取り急ぎ必要となる「遺偈」「経歴」「葬儀の方針」について確認、勤めかたを教わりました。
「遺偈(ゆいげ)」とは、禅僧が亡くなる際に心境を示した偈頌のことをいいます。
先師の場合は、毎年1回作り替えるという話を聞いていましたが、
還暦の時に作ったものはありましたが、それ以降のものが見当たりません。
生前、自宅での病床中に、気持ちを推し量りながら遺偈について聞いてみました。
数日して「硯と筆を」と言い出して深夜にしたためたものをいただきました。
多くの場合で遺偈は漢詩の絶句(四句)の形式をとりますが、
先師がしたためたものは四文字で「世恩報謝」と。
これをもとに絶句の漢詩を作ってもよいかと尋ねたところ、
これには手を加えてはためだと…。
「経歴」とは、一般社会的な経歴と、僧侶としての歩みをまとめたものです。
急に取りまとめることもできますが、数ヶ月前に宗派事務所にお願いした経歴書をまとめていたので、
いくつかの確認事項を解決してすぐに作ることができました。
「葬儀の方針」については、難儀な問題と、解決済みの問題がありました。
難儀な問題のひとつは、日取りの件です。
8月9日に遷化したので、日本は全国的に8月の旧盆の直前という時期です。
ご縁のお寺さん方にすぐに動いていただいて葬儀をすることが最も難しいタイミングです。

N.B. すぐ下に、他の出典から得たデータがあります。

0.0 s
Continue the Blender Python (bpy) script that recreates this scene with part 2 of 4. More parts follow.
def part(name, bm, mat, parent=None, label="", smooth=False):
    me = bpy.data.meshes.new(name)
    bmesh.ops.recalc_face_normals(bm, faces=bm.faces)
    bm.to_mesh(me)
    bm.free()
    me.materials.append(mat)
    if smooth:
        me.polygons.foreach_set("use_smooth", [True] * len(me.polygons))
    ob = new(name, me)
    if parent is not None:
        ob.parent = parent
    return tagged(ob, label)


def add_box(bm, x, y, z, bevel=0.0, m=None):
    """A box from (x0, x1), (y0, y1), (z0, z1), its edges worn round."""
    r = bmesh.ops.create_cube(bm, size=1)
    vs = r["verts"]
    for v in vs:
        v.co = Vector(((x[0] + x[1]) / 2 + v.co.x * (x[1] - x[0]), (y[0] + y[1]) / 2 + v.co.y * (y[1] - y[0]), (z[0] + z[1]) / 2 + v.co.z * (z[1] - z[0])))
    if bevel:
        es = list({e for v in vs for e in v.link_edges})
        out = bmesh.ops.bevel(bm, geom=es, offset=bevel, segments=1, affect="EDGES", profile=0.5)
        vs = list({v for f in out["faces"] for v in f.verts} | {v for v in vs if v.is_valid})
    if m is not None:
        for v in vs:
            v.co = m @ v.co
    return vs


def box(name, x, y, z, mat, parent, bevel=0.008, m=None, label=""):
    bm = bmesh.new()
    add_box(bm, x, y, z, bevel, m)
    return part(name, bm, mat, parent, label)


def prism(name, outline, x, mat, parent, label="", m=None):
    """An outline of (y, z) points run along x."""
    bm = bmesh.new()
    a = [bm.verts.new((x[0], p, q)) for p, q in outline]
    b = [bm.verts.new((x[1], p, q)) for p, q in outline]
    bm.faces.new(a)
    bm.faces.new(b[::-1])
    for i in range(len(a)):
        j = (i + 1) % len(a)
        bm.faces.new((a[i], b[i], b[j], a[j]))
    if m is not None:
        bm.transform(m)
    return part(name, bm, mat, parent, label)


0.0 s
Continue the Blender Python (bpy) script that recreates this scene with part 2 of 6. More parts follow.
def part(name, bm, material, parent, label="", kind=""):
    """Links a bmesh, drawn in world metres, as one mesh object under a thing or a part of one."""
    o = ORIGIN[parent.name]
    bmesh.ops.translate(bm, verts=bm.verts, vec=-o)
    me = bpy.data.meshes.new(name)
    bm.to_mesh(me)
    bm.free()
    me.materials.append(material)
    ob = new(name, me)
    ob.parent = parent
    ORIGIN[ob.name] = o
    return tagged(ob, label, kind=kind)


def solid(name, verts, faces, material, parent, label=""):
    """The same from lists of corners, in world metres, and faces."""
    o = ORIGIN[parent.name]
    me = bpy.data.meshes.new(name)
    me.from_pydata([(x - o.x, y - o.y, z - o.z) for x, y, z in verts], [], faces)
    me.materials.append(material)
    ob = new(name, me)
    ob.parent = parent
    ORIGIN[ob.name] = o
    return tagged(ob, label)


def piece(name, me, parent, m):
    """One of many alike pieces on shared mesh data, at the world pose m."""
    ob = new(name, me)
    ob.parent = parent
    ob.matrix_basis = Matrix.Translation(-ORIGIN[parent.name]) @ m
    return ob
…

そのため、取り急ぎ8月盆に影響を受けない近隣のお寺さんのみにお願いをして、
8月15日に荼毘式(だびしき;火葬前のご供養)を勤めることになりました。
そして次の節目は、四十九日忌です。
が、これもまた、秋のお彼岸と日程が重なることがわかりました。
お寺さんに動いていただいて、法要を勤めるのは難しいタイミングです。
荼毘式同様、近隣寺院(組寺)ご荷担のもと、近親者にて勤めることになりました。
次の節目は百ヶ日忌です。
ここれでようやく、近隣のご寺院さまご荷担のもとご葬儀の日取りが組めました。
難解な問題の二つ目は、新型コロナのことです。
感染症終息とはいえないこのタイミンクで、
多くの方に関わっていただく葬儀を勤めることができるのか…
堂内に多くの方を招き入れて、長時間にわたって読経をすることが許されるのか…
法要はできるかぎり言葉少なに勤め、堂内にお入りいただく人数も制限することにしました。
最後に、解決済みの問題とは、ご葬儀にお願いするお導師さまの人選についてです。
これは、生前の本人に直接希望をたずねてみたところ、すぐに答えが返ってきました。
葬儀は三仏事師の形式とし、三仏事師(秉炬師、奠茶師、奠湯師)の人選もさっと決まりました。
本人の希望を聞けたことによって、それぞれの佛事師さまへの依頼も受け入れていただけました。